Today, aside from changes in its use, Dwight Hall is not significantly different from its appearance in the first photo, taken more than a century ago. Linsly Hall, which is now combined with the adjacent Chittenden Hall, is still standing on the left side as well, and other features from both photos include the statue of Theodore Dwight Woolsey, who became president of the college in 1846, the same year that Dwight Hall was completed. This statue has become somewhat of a Yale landmark, as rubbing Woolsey’s left foot is said to bring good luck. This has resulted in a foot that is significantly shinier than the rest of the statue, a phenomenon that has even been referenced on the television show Gilmore Girls.
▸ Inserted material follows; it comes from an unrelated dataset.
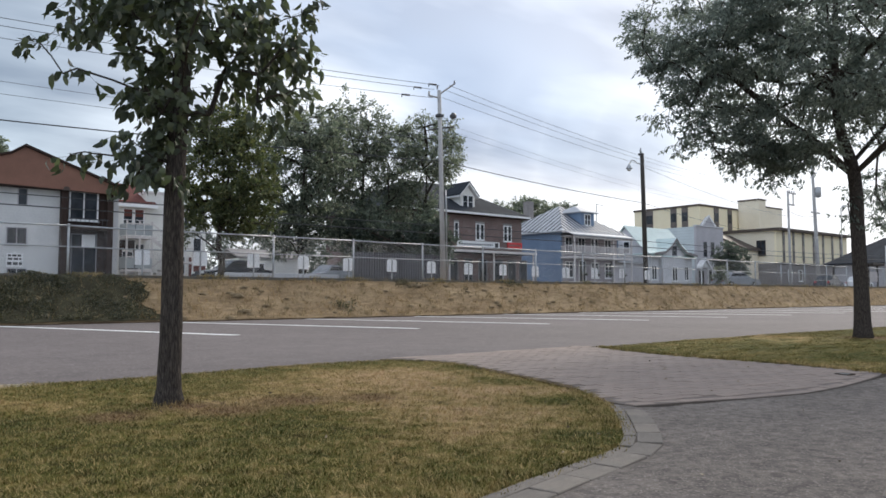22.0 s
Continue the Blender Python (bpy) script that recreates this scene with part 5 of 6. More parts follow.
def span(a, b, sag, r, material, label="thin overhead wire between the poles", steps=18):
    a, b = Vector(a), Vector(b)
    pts = []
    for k in range(steps + 1):
        t = k / steps
        p = a.lerp(b, t)
        p.z -= sag * 4 * t * (1 - t)
        pts.append(tuple(p))
    tagged(part("overhead_wire", Geo().tube(pts, r, 4, cap=False), material), label, "wire", "overhead wires")


for z0, z1, dz, dy in ((10.42, 9.55, 0.0, -0.4), (10.32, 9.35, -0.1, 0.0), (9.95, 9.0, -0.3, 0.1)):
    span((-40, 26.8 + dy, z1 + 1.0), (21.3, 26.8 + dy, z0), 1.25, 0.013, "wire")
    span((21.9, 26.8 + dy, z0 + 0.1), (83.0, 40.0 + dy, 12.3 + dz), 0.9, 0.010, "wire")
for z in (7.75, 7.35):
    span((-40, 27.2, z + 0.5), (21.7, 26.9, z + 0.25), 0.6, 0.009, "wire")
span((-40, 26.7, 6.7), (21.6, 26.8, 7.0), 0.75, 0.024, "cable", "thick black overhead cable")
span((21.7, 26.9, 7.05), (37.45, 27.0, 6.3), 0.12, 0.02, "cable", "thick black overhead cable")
span((37.45, 27.0, 6.3), (82.2, 40.0, 7.6), 0.5, 0.014, "cable", "thick black overhead cable")
for z, r in ((4.4, 0.022), (4.0, 0.028)):
    span((-30, 30.0, z + 0.25), (37.5, 30.0, z), 0.12, r, "cable", "black telephone cable strung low behind the fence")
    span((37.5, 30.0, z), (100, 34.0, z + 1.0), 0.3, r, "cable", "black telephone cable strung low behind the fence")
span((37.4, 27.0, 8.5), (82.2, 40.0, 9.5), 0.4, 0.012, "wire")
span((82.2, 40, 10.1), (88.6, 40, 10.0), 0.35, 0.02, "cable")
for z in (7.3, 7.0):
    span((21.6, 26.9, z + 1.6), (82.2, 40, z + 2.6), 0.9, 0.005, "wire")

# ---- trees ----
RIGHT = np.array([0.7826, -0.6225, 0.0])
AWAY = np.array([0.6225, 0.7826, 0.0])


def placed(rows):
    """Clump centres given as offsets across, away and up."""
    return np.array([RIGHT * a + AWAY * b + np.array([0, 0, c]) for a, b, c in rows])


def fill_outline(n, z0, z1, left, right, deep):
    """Clump centres inside an outline: its edges across at each height, and how deep it is there."""
    zs = np.array([q[0] for q in left])
    z = RNG.uniform(z0, z1, n * 3)
    lo = np.interp(z, zs, [q[1] for q in left])
    hi = np.interp(z, [q[0] for q in right], [q[1] for q in right])
    z = z[RNG.random(len(z)) < (hi - lo) / (hi - lo).max()][:n]
    lo = np.interp(z, zs, [q[1] for q in left])
    hi = np.interp(z, [q[0] for q in right], [q[1] for q in right])
    a = lo + (hi - lo) * RNG.random(len(z))
    mid, halfw = (lo + hi) / 2, (hi - lo) / 2
    b = RNG.uniform(-1, 1, len(z)) * deep * np.sqrt(np.maximum(0.06, 1 - ((a - mid) / (halfw + 0.05)) ** 2)) * np.maximum(halfw, 0.25)
    return placed(zip(a, b, z))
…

Overall, the only major difference between these two photos is the Harkness Tower, which is visible in the distance on the right side of the 2018 photo. Completed in 1922, this 216-foot tower was named in honor of Yale graduate and prominent Standard Oil investor Charles William Harkness, and was donated by his family after his death in 1916. The 2018 photo also shows some of the work that has recently been done on Dwight Hall. The building temporarily closed in 2017, and underwent its first major renovation since its conversion from a library to a chapel. This work was still in progress when the first photo was taken in the spring of 2018, but it was completed several months later, and the building reopened in the fall of 2018.